Cross Task Chair by London-based design studio Pearson Lloyd – Takt

Introducing the Cross Task Chair, now with armrests 
for enhanced support and comfort. 

Designed by Pearson Lloyd, this refined update improves 
ergonomic benefits while preserving the chair’s lightweight versatility.

Introducing Cross Task Chair
The Cross Task Chair is TAKT’s refined take on a task chair, designed for both home and office use. Blending lightweight aesthetics with ergonomic functionality, it features a swivel base, height adjustability, and a dynamic seat for comfort and movement.
Pearson Lloyd’s design takes the lightweight look and elegantly minimal material expression of Cross Chair Tube – with its slim wooden back fitted to parallel tubes of recyclable high-pressure steel – and incorporates the adjustability necessary for a task chair into the wheeled base without compromising its clean and simple appearance.

 

 

Harmony in steel and wood
Special attention has been given to the balance of materials in Cross Task Chair’s design. The slender steel tubes lend a light, modern and airy appearance to the chair, whereas the wooden seat and back provide warm, tactile comfort at the contact points. The result is a chair that is easy to move around the home, providing a comfortable, familiar seat wherever you need it.

 

 

Easy to operate
With minimal knobs and levers, the chair has a swivel base and pneumatic lift with a height-adjustable lever. It has a simple, intuitive range of dynamic movement, allowing the user to lean backwards and forwards, relieving tension and creating postural change. A gently curved lip in the front edge of the seat reduces pressure on the backside of the leg.
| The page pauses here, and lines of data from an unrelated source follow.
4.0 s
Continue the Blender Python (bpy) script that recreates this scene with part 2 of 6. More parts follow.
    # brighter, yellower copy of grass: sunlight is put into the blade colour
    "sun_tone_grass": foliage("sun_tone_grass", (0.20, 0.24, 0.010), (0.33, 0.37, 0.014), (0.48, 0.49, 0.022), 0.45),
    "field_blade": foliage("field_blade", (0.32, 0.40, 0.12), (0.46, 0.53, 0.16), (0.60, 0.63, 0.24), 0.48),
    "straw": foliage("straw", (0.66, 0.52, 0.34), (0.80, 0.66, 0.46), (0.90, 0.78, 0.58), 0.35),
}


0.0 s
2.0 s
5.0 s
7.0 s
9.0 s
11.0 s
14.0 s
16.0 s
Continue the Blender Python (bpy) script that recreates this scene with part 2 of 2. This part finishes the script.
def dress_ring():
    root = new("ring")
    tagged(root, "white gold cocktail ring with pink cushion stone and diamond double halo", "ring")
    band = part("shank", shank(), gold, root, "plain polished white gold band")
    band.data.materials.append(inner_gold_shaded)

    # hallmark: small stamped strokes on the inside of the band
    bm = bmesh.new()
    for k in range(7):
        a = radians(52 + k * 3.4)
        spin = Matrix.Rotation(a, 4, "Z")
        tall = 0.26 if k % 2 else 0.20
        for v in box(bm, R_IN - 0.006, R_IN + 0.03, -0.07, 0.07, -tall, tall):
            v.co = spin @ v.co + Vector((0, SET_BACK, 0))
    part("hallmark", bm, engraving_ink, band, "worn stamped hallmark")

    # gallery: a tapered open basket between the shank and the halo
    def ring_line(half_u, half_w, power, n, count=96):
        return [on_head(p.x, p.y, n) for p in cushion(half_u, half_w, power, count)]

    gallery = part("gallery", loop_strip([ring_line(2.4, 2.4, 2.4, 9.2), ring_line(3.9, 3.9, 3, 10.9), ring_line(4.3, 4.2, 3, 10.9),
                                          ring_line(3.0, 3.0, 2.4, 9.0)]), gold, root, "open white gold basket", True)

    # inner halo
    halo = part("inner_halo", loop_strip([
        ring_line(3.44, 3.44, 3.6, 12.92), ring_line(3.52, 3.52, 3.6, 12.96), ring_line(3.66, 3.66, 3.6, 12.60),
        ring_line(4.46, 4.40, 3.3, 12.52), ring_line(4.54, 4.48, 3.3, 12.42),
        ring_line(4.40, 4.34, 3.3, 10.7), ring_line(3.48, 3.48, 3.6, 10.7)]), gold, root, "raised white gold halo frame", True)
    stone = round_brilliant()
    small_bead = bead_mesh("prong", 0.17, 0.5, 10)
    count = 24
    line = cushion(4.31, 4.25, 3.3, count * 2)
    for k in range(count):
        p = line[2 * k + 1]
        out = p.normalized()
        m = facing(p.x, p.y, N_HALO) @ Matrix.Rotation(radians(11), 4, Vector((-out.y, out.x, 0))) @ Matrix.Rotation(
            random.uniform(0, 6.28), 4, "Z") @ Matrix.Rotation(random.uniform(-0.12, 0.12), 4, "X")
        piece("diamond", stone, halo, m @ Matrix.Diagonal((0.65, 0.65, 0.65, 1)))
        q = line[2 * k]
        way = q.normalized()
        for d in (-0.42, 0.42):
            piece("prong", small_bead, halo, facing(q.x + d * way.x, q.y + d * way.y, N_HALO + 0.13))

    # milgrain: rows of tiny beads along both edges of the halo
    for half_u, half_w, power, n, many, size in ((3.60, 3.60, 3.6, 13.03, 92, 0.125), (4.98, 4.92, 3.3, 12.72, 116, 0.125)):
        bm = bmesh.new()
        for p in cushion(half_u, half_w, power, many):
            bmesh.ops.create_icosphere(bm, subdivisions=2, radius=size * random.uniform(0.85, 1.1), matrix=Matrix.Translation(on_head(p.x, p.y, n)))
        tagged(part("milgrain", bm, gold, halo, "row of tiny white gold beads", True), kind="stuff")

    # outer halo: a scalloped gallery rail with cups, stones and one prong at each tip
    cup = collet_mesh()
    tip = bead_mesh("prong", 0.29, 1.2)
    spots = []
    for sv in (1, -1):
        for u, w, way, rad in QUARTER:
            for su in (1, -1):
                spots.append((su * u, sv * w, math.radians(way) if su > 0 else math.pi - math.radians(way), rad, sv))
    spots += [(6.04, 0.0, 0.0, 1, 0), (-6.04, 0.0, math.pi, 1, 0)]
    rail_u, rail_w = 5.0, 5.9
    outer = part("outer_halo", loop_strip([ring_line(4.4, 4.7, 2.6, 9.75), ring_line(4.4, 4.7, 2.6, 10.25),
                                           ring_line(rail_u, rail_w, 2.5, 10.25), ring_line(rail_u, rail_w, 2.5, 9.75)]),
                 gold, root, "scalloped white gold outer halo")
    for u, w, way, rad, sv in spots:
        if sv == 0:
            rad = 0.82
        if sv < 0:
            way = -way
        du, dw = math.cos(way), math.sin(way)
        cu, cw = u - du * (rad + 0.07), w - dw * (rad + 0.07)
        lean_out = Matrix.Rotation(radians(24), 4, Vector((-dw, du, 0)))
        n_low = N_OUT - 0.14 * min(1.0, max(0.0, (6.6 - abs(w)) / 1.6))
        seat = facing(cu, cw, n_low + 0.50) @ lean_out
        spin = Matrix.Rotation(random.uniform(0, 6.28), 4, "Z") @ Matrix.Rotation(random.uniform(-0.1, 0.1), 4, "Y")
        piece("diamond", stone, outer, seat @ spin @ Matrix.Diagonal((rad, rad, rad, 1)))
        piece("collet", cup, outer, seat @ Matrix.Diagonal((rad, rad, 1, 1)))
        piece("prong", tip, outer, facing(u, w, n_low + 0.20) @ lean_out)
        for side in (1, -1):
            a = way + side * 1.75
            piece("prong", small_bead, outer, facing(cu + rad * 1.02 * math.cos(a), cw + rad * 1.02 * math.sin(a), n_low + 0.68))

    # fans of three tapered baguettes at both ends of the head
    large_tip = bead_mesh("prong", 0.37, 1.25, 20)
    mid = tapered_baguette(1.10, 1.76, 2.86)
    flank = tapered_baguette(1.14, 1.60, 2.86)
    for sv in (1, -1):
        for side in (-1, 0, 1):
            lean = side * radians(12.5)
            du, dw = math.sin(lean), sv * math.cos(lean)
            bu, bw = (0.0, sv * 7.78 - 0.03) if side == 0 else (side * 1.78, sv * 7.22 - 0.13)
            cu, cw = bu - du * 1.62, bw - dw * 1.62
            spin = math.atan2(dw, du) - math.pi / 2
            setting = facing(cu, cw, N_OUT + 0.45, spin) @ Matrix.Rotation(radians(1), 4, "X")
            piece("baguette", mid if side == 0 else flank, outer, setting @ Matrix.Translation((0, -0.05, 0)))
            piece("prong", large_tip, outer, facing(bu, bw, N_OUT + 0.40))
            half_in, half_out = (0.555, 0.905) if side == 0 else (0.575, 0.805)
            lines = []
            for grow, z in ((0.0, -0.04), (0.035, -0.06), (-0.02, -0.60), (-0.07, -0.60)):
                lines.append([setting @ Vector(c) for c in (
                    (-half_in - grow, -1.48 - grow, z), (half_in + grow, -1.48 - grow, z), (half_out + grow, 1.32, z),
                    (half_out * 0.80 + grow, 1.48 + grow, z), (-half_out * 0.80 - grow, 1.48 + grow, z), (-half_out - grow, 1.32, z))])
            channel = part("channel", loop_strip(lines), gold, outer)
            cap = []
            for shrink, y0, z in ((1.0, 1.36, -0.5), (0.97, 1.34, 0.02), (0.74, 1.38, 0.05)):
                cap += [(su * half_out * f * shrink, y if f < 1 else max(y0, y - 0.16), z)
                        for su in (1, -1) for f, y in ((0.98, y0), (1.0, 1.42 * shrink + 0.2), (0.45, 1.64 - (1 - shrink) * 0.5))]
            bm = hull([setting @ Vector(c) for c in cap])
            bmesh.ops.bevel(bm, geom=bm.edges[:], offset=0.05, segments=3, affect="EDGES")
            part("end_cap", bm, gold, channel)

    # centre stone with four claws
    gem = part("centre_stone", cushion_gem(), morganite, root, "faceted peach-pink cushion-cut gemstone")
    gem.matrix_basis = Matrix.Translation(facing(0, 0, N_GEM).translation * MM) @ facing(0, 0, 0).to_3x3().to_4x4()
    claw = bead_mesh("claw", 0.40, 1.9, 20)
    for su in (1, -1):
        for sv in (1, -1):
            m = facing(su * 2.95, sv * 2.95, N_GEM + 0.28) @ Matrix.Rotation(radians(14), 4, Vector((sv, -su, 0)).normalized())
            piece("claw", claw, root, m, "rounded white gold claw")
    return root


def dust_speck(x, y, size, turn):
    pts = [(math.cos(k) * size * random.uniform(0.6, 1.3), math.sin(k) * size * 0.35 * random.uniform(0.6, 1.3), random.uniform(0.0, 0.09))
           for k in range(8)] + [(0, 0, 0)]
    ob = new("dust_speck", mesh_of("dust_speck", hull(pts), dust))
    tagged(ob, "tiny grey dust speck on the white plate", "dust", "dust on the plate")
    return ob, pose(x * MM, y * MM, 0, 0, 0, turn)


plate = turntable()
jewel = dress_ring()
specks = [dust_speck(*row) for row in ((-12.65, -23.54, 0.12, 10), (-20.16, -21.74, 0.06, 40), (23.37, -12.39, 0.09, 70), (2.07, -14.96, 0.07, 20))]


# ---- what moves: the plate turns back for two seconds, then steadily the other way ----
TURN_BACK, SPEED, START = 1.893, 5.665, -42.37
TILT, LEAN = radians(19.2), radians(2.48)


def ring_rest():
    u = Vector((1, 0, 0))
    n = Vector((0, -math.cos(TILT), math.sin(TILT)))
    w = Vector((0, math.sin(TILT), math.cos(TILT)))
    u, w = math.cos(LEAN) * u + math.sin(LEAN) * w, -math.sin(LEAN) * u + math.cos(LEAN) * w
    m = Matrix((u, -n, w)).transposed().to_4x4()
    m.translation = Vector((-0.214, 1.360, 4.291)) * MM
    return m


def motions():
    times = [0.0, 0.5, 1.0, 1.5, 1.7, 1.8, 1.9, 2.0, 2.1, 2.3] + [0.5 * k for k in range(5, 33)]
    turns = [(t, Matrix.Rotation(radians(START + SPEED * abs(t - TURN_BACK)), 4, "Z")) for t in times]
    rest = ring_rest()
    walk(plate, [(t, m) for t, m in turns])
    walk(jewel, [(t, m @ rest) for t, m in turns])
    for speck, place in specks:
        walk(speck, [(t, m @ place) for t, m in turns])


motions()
The armrest version offers enhanced support and comfort.

 

 

Make it yours
Cross Task Chair is available with or without armrests and comes in both Oak Matt lacquer and Oak Black lacquer finishes. The seat can also be upholstered in black or cognac SPOOR leather, LEAP – a leather alternative, or Kvadrat’s Hallingdal 130 wool fabric in grey, offering subtle customization options to suit different interiors.

 

 

Meet our designers: Pearson Lloyd
Discover and learn how the designer duo finds craft important and why designing for TAKT demands another design approach.

 

 

Pearson Lloyd is a London-based design studio and was founded by Luke Pearson and Tom Lloyd. For more than 20 years, they have designed products, systems and environments for the home, workplace, transportation and healthcare sectors. Their work is driven by a desire to understand and interpret a world that is experiencing rapid and often unexpected change. Pearson Lloyd works with Walter Knoll, Lufthansa, Virgin, Steelcase, Kvadrat and many others.

You have designed the Cross Chair for TAKT but you are also working in many different fields of design, from airplanes to healthcare. Why did you accept the task for a side chair for TAKT?

We were immediately drawn to the ambition to combine the true spirit of Scandinavian design principles — craft, simplicity, elegance — within a contemporary brand that embraces e-commerce and self-assembly.  Flat packing, mass production and high-quality craft at a great price for modern consumers? Super interesting.

How did you approach the task and was there anything in particular that made it difficult? The fact that it is shipped in a  flat-pack for example, was that as important design driver?

The demand for the product to be assembled by the customer was a great challenge within such a simple and archetypal form like a timber chair. We wanted to find a structural idea that would be understandable to the user, so that they could assemble the chair almost without instructions, and that would help create a unique visual character, but without overwhelming the identity of the design once it is assembled and in use. We are very happy with the result.

Designing for industrial production often leaves little economic space to work with the quality of the product. Often it’s about how to cut down on expenses. In what way did you work with the quality in Cross Chair?

TAKT’s e-commerce and self-assembly business model take costs out of production and distribution and has allowed us to maintain a level of quality and craft in the design of the chair without sacrificing on the sale price. In the design, we have tried to combine mass-production techniques and materials, such as plywood for the seat and back, with sophisticated machining and finishing of the solid oak parts.

You describe what you do as “the craft of industry” – what do you mean by that?

Craft is most commonly defined as “an activity involving skill in making things by hand.” We are passionate about the potential of mass production to deliver design for more people and believe that it takes just as long to develop the skills to create a beautiful, mass-produced object that makes the most of the manufacturing processes, cost structures and functional requirements as it does to become a master craftsperson in any other field of making.